The task: Set the listing down again exactly, please, apart from its pictures.
^^^^^^^^
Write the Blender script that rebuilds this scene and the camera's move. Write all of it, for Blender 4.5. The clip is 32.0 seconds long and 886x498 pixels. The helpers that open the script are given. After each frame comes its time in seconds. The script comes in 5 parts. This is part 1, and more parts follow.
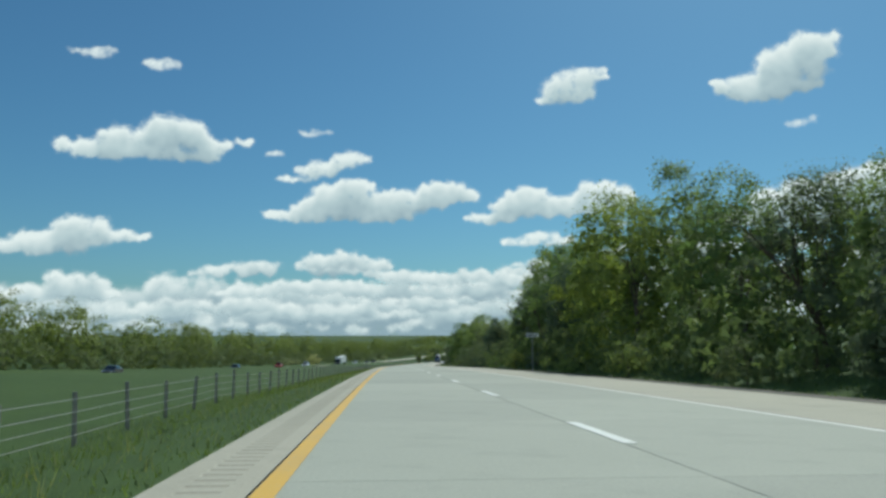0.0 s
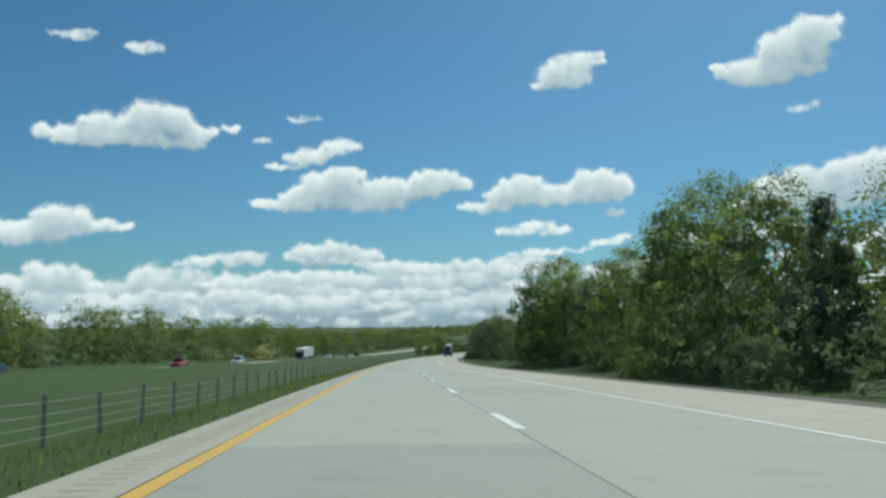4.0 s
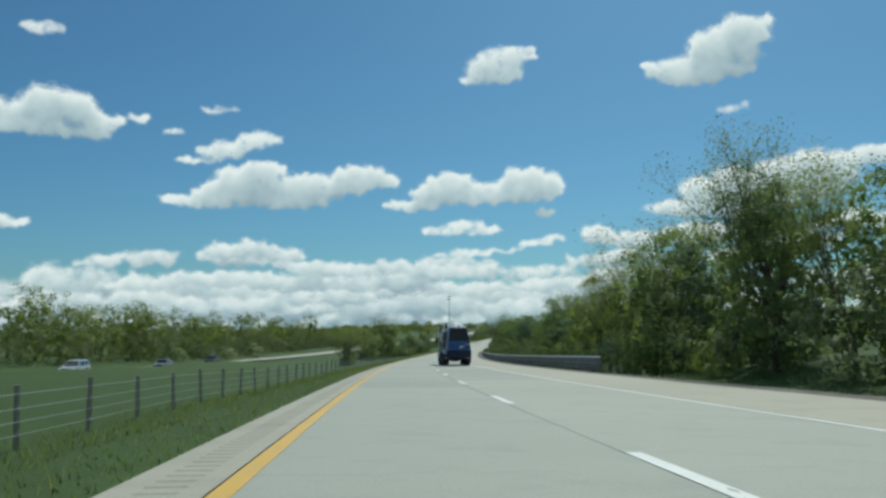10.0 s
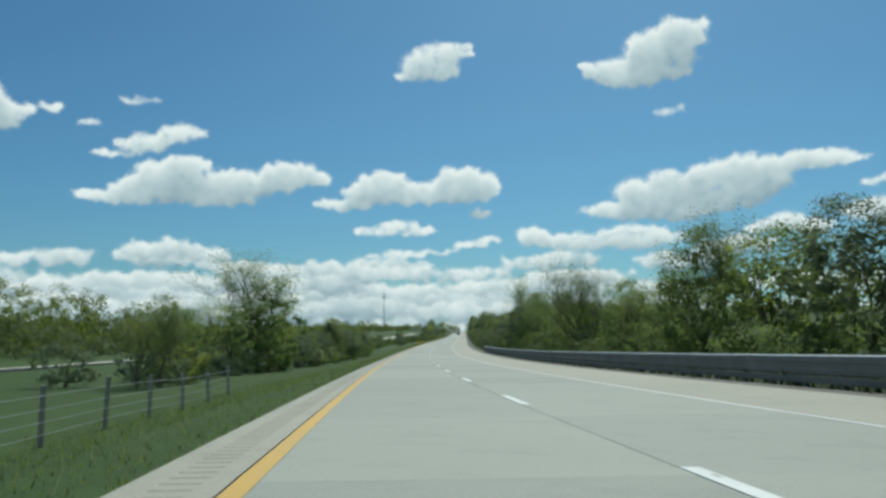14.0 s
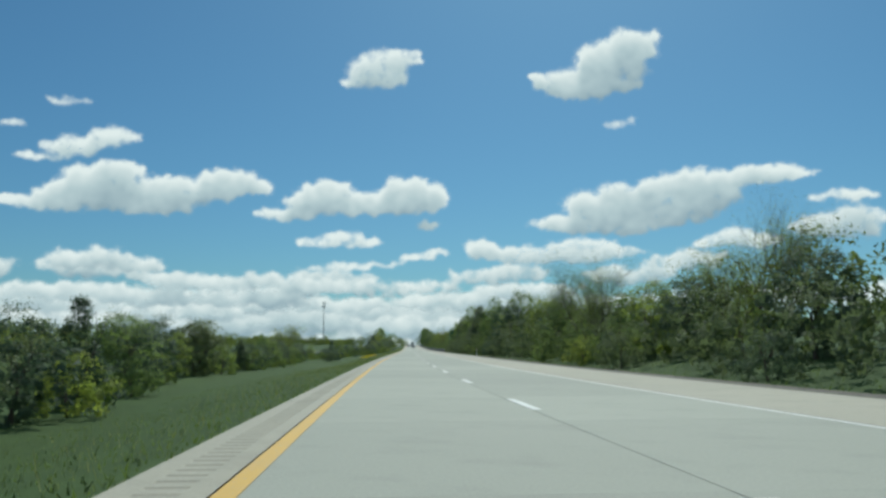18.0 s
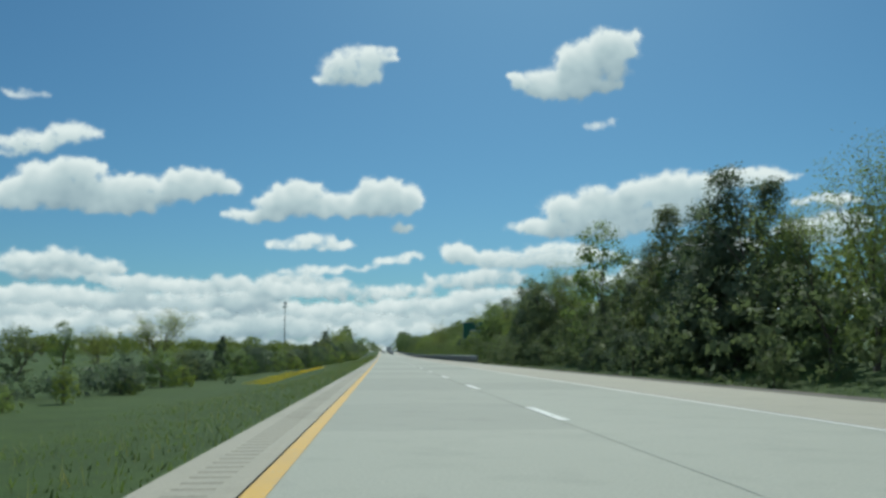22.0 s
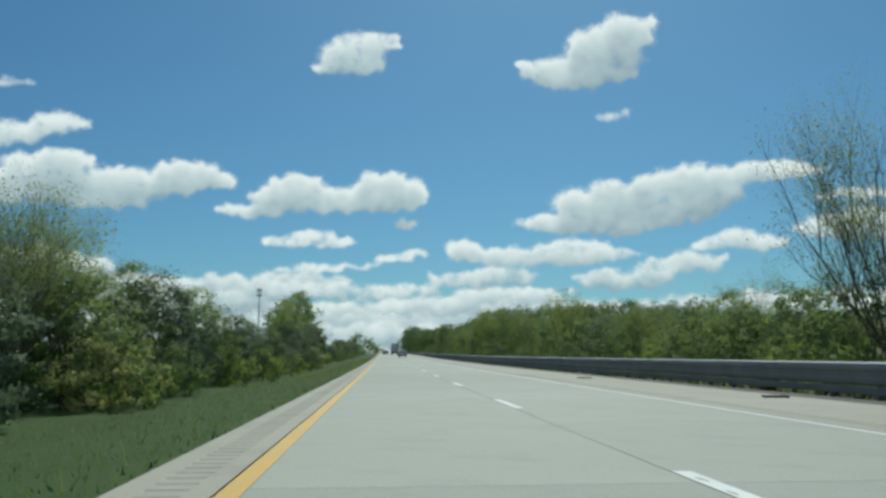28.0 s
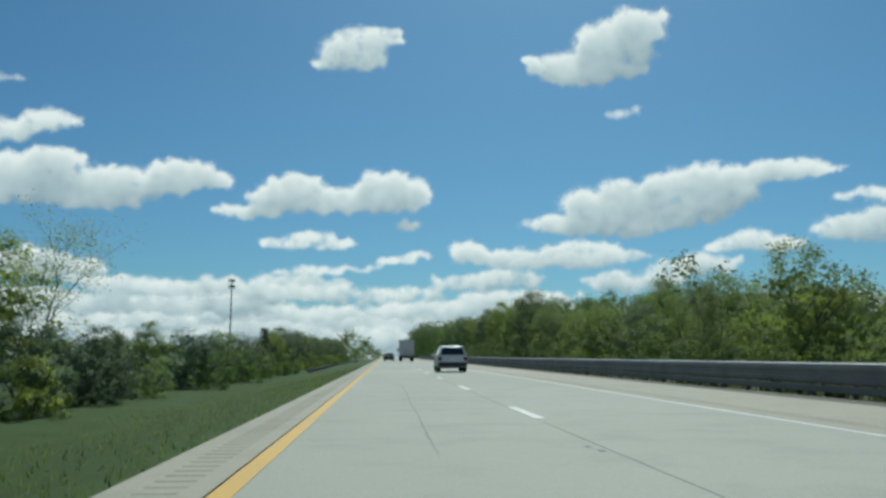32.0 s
^^^^^^^^
Task output:
Write the Blender script that rebuilds this scene and the camera's move. Write all of it, for Blender 4.5. The clip is 32.0 seconds long and 886x498 pixels. The helpers that open the script are given. After each frame comes its time in seconds. The script comes in 5 parts. This is part 1, and more parts follow.
0.0 s
4.0 s
10.0 s
14.0 s
18.0 s
22.0 s
28.0 s
32.0 s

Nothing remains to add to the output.